I wasn’t sure what to expect when I opened Steelflower. The cover art looked like your standard urban fantasy cover: a feisty female with an exotic looking sword, shot from the back. The plot description on the back cover sounded like someone’s novelization of a roleplaying game — elvish sellsword meets crude barbarian and they join up to defeat the evil badguy — but what I found inside was a fun sword and sorcery style romp with interesting main characters and non-stop action.
The thief and assassin known as Steelflower is actually Kaia, a G’mai (elf) who leaves her home country after being shunned by her people for ten years because she lacks Power. The G’mai are bred to possess power, and can only operate it in twinned pairs, a female adai and a male starei. The female works magic, and the starei protects her, both from herself as well as others. The G’mai are paired off fairly young in their lives, and these pairings are permanent, and function as marriages as the children age. If they are separated from each other, either because of distance or death of one of the pairing, they sicken and die. Kaia is orphaned as a five year old when her mother dies of an illness, and her father dies shortly thereafter from the loss. Because Kaia doesn’t have Power, she doesn’t have a function in G’mai society, and ends up leaving to find her fortune in other lands. But when a G’mai male appears in her life, insisting that she is his adai, it changes her entire life.
The plot of Steelflower isn’t particularly original or innovative, though I do particularly like the paired magic system of the G’mai, but where Steelflower shines is in the relationship between Kaia and her would-be starei Darik. Kaia has been away from her people for years, and when this handsome G’mai shows up to tell her new and interesting details about her past, she doesn’t automatically accept him and his story. Steelflower manages to have a lot of action while most of the conflict is actually character driven, as Kaia struggles to decide what to do with Darik and his claims about her relationship with him. The ongoing internal conflict provides most of the tension in the book. For all the action, there really isn’t a villain until almost the last 50 pages of the book.

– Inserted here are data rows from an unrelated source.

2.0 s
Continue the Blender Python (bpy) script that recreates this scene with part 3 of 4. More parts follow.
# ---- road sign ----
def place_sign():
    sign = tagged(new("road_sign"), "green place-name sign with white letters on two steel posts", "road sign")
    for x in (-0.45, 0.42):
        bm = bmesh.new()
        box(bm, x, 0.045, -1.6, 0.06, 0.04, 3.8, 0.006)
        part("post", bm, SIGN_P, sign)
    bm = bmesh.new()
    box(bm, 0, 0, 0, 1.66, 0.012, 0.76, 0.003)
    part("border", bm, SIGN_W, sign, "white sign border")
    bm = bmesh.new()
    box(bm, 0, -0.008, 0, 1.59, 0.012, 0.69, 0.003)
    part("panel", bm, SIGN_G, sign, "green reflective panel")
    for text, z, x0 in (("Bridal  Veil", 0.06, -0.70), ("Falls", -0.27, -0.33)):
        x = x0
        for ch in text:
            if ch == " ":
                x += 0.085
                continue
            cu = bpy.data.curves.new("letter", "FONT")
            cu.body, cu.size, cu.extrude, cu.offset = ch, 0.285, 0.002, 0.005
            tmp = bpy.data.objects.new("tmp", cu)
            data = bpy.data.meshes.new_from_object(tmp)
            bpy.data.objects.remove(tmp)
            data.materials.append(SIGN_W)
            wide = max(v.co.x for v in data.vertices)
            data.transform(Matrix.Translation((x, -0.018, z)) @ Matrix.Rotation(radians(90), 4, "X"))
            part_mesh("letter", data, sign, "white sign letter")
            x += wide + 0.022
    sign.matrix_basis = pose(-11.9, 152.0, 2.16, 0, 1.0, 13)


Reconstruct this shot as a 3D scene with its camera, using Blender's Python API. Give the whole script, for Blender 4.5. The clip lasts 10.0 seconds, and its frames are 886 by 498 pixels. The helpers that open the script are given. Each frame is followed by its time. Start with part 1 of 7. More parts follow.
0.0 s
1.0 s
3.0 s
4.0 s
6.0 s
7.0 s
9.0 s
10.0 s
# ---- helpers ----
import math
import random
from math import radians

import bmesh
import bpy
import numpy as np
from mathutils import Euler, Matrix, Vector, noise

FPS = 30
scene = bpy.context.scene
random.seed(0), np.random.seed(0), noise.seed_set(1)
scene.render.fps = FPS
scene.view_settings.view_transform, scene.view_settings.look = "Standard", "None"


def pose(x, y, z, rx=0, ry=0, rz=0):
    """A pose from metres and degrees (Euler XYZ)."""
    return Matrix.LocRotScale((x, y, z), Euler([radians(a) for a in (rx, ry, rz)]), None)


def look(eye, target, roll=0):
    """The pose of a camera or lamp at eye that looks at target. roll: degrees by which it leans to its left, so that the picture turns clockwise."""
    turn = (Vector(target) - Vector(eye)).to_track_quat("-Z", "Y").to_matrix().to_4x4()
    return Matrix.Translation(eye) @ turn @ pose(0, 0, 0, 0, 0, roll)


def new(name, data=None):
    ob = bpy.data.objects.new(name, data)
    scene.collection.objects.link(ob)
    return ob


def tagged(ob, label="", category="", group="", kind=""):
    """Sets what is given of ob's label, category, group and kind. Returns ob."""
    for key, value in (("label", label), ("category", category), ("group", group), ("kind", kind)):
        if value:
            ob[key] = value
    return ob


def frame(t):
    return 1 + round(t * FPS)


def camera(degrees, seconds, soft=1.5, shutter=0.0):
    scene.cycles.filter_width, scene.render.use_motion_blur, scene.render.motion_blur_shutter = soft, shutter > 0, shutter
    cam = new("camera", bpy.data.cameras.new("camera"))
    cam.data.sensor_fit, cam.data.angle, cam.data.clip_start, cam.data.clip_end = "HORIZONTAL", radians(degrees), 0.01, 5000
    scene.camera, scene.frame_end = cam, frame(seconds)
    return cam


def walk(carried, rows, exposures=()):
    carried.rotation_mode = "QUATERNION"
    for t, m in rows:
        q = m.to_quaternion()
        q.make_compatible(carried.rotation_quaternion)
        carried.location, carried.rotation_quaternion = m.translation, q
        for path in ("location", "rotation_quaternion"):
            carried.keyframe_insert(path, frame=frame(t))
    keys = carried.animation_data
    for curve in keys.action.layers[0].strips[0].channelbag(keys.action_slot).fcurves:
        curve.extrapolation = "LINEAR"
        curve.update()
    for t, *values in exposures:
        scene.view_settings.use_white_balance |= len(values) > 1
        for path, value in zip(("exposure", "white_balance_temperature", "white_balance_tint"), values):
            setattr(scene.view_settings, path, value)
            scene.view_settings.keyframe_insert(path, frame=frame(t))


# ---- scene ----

Steelflower does have some weaknesses. Outside of the two main characters, the supporting cast is really underdeveloped. I kept getting characters confused as more people were added to the story. The prose at times was awkward and poorly edited, and there were times I had to stop and read the same sentence multiple times to figure out what was being said. The most egregious flaw, however, was the abysmal artwork in the book. These drawings look like something Napoleon Dynamite did with a number two pencil in math class. They actually threw me out of the narrative flow of the story as I would try to reconcile what was in the drawing with the mental picture in my head. This book is the start of a series, and I am begging the powers that be to not include artwork in the future.
Steelflower is not great fiction, but it’s a fun light read with interesting main characters. I’m interested in seeing where the story will go from here, since it was left with many possible courses of action for the protagonist to follow. Steelflower is a great choice for reading with a cold drink at the beach or by the pool this summer.